**Task details**
Set down, please, exactly the lines below that run from the line with "for t, m in" to the line with "for path, value", both lines included.

**Supplied information**
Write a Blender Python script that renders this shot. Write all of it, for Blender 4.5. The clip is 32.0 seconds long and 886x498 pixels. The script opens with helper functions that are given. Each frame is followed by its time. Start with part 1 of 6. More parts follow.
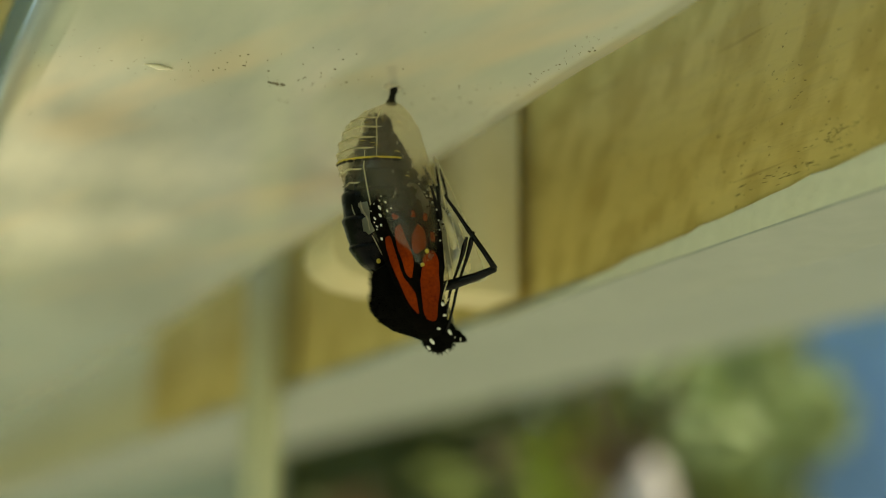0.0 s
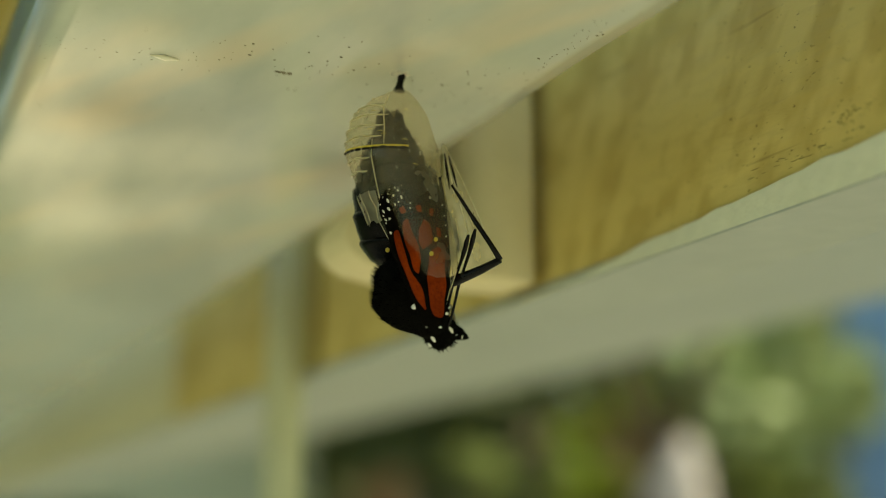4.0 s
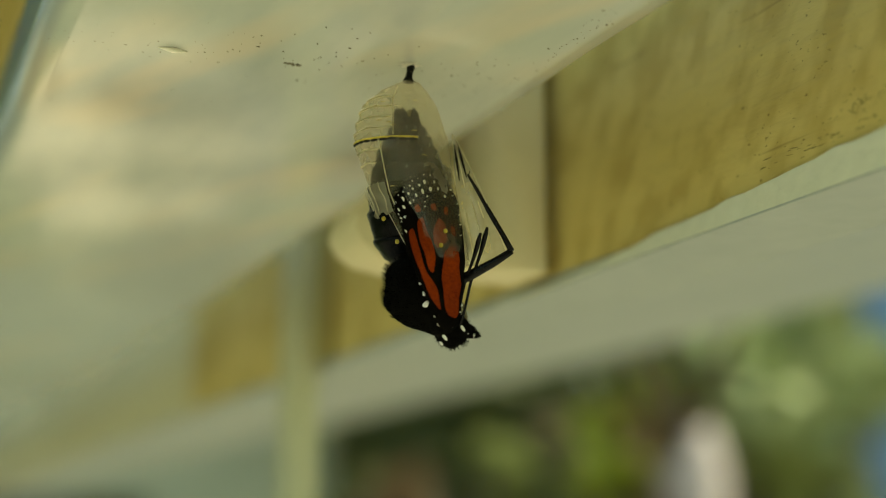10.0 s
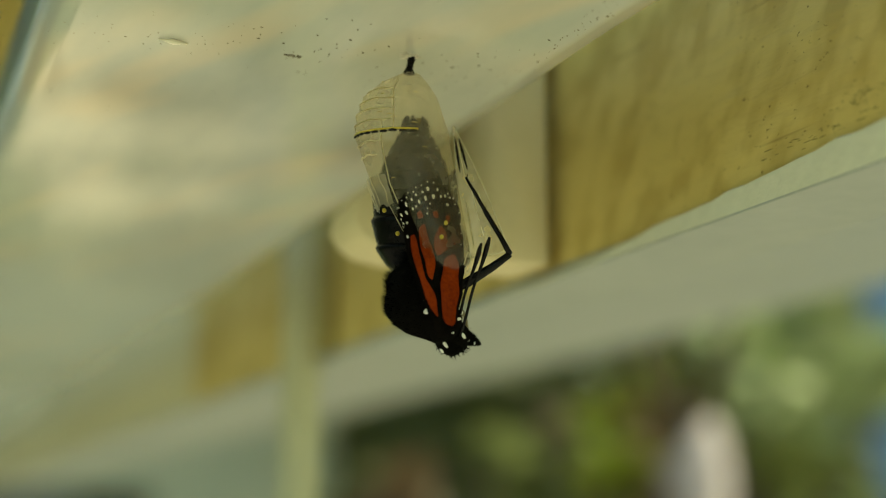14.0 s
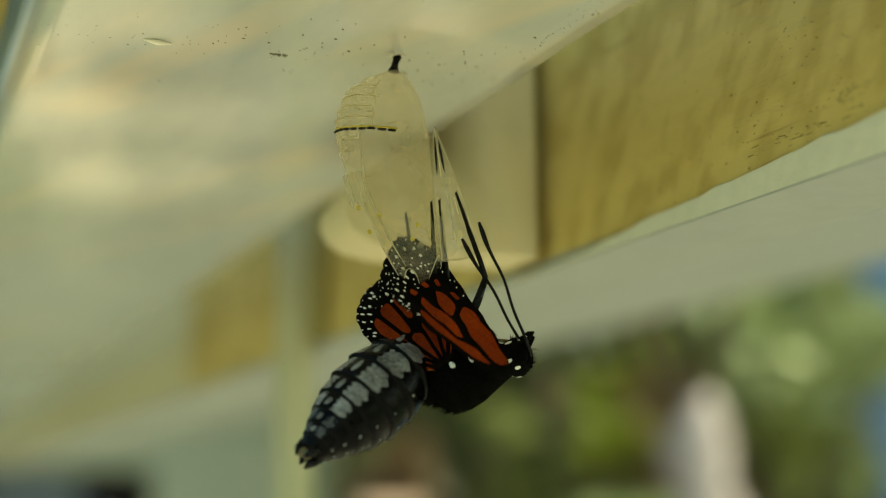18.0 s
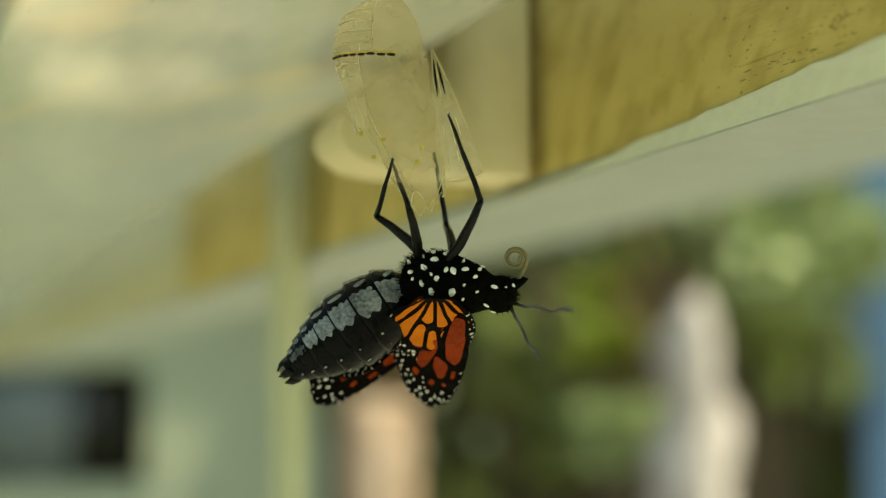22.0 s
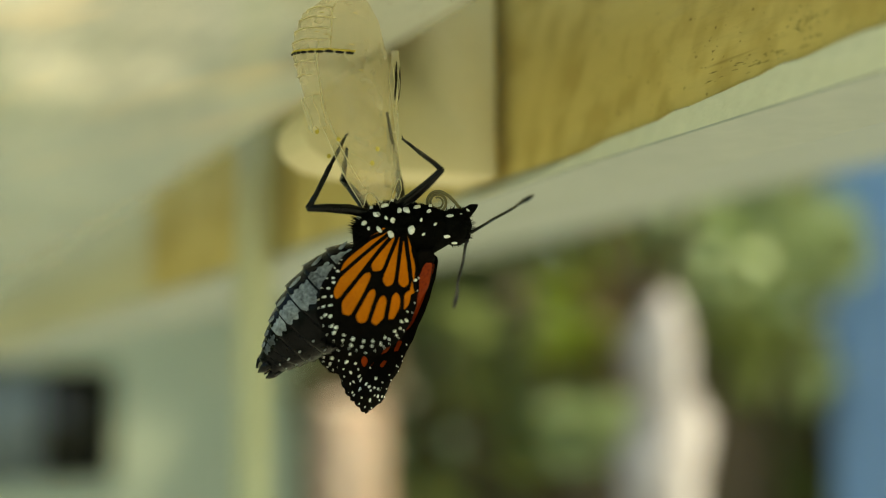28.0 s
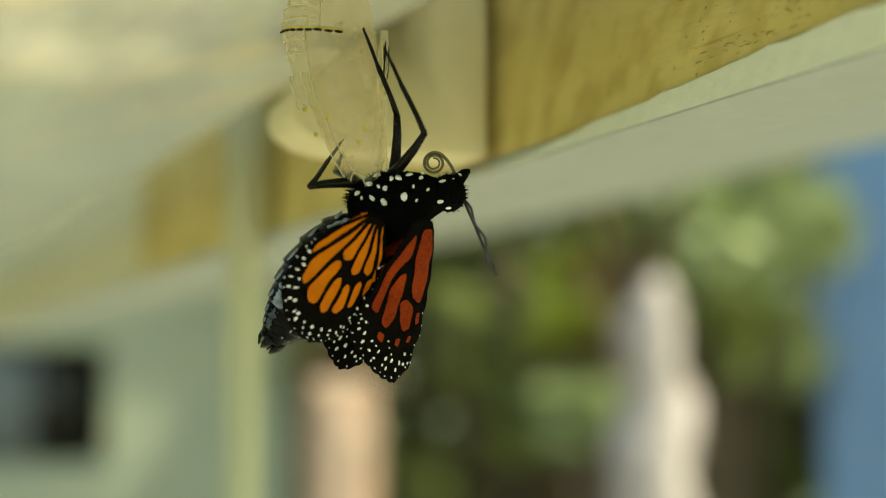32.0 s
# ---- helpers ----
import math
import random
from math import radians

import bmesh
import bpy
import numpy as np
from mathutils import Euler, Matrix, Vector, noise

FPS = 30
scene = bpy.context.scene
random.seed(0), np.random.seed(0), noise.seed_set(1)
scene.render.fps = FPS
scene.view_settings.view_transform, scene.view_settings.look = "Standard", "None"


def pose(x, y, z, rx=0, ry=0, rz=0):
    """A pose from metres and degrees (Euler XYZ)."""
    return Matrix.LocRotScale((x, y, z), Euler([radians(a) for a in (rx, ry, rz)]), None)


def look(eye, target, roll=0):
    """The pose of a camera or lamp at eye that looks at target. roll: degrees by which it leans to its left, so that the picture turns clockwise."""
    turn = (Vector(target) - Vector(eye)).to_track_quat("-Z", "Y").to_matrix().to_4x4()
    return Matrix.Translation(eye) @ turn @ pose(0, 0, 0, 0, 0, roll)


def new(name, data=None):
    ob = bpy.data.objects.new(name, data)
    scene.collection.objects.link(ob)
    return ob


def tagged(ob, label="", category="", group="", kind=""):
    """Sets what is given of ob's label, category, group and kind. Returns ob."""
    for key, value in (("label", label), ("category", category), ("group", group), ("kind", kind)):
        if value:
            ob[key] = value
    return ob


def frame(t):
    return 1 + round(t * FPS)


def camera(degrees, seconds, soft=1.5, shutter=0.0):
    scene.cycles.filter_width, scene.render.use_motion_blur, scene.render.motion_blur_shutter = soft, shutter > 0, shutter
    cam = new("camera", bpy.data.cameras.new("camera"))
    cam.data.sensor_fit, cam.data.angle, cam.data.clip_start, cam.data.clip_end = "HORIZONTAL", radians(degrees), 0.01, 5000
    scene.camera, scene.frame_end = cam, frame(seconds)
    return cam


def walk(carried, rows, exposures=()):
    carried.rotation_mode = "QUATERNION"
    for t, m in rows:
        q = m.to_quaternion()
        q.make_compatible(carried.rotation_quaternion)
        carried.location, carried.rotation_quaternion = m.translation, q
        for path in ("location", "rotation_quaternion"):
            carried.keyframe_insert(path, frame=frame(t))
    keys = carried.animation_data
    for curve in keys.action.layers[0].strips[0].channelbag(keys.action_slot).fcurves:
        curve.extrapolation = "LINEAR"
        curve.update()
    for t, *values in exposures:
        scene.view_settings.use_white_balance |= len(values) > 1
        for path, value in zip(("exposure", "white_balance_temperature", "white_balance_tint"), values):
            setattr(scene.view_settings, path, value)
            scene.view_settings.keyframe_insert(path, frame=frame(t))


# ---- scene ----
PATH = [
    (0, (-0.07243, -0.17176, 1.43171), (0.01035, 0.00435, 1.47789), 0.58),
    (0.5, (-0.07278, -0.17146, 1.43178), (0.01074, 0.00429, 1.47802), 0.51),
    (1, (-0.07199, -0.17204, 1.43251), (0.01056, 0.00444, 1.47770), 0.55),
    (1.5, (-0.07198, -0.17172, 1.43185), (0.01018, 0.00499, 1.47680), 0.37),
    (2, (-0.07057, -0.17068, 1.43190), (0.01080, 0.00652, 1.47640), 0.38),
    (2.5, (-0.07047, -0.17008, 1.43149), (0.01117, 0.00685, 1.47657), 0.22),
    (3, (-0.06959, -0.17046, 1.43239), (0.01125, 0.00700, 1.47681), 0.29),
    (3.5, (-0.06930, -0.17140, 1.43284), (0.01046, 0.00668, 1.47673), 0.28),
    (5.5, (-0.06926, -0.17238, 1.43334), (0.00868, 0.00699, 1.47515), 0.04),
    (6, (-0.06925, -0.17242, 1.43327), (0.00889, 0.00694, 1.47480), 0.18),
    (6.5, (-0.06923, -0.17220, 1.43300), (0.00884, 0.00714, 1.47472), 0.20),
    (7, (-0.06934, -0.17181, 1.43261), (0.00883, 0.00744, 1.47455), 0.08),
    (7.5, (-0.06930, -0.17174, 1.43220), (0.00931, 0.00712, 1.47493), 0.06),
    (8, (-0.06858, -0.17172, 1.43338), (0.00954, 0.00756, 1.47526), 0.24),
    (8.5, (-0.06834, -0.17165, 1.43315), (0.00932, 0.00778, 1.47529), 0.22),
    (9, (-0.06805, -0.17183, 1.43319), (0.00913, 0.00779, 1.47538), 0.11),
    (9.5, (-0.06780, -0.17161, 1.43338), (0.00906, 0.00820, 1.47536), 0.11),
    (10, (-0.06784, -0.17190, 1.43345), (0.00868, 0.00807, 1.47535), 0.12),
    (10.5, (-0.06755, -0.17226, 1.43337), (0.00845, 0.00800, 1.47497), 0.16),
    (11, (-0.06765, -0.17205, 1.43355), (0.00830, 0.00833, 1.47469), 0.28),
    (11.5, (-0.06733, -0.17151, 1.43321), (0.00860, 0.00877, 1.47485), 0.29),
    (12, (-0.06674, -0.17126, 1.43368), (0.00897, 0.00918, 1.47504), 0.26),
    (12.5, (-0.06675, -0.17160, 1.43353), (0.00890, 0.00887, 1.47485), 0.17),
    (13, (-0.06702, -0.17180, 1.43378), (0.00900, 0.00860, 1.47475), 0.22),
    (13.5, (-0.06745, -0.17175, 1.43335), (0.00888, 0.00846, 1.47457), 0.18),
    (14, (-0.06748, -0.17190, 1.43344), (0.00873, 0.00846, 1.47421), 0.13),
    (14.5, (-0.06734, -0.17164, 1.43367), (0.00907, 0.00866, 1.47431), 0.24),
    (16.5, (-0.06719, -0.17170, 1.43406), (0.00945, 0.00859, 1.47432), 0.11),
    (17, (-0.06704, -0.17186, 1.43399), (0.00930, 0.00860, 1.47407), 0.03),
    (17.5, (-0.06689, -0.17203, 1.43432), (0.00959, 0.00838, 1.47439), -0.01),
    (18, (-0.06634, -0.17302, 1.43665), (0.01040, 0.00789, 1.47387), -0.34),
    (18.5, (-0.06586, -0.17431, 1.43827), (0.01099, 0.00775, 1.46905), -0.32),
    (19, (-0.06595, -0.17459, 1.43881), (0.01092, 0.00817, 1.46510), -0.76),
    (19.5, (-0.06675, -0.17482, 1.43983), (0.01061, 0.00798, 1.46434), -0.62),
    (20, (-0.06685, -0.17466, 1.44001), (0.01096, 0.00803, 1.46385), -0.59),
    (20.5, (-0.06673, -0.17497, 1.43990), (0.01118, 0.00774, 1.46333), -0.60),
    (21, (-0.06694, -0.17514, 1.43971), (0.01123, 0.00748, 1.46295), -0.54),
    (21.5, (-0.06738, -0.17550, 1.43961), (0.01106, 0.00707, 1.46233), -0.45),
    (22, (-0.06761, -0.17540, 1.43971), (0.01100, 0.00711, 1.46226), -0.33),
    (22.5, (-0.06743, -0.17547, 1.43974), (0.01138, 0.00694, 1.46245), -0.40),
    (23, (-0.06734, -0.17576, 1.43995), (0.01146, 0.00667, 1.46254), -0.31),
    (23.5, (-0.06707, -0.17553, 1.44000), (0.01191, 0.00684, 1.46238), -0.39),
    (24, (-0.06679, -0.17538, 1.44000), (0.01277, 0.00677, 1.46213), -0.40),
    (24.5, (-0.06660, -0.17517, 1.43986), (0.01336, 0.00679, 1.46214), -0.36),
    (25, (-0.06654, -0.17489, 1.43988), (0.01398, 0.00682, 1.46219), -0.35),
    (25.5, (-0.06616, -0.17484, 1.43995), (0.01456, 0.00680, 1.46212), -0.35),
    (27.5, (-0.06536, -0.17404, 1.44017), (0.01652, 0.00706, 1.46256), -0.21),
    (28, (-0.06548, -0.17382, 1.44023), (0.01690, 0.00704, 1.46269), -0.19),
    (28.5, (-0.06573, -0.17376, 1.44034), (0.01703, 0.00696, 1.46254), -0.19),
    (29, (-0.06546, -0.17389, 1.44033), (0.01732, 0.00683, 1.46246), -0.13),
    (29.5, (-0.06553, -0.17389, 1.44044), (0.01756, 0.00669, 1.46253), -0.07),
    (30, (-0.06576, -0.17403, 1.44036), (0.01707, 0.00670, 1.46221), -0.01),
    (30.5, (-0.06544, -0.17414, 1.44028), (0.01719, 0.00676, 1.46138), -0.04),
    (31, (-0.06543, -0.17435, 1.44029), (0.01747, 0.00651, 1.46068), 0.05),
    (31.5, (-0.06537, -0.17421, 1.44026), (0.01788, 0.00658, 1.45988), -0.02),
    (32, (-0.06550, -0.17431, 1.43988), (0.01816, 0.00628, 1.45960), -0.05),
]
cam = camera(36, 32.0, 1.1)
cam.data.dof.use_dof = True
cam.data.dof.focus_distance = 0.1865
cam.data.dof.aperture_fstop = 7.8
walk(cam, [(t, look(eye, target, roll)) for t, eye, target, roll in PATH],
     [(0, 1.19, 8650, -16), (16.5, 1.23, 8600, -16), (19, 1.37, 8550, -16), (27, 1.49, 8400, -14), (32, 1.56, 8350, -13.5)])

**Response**
    for t, m in rows:
        q = m.to_quaternion()
        q.make_compatible(carried.rotation_quaternion)
        carried.location, carried.rotation_quaternion = m.translation, q
        for path in ("location", "rotation_quaternion"):
            carried.keyframe_insert(path, frame=frame(t))
    keys = carried.animation_data
    for curve in keys.action.layers[0].strips[0].channelbag(keys.action_slot).fcurves:
        curve.extrapolation = "LINEAR"
        curve.update()
    for t, *values in exposures:
        scene.view_settings.use_white_balance |= len(values) > 1
        for path, value in zip(("exposure", "white_balance_temperature", "white_balance_tint"), values):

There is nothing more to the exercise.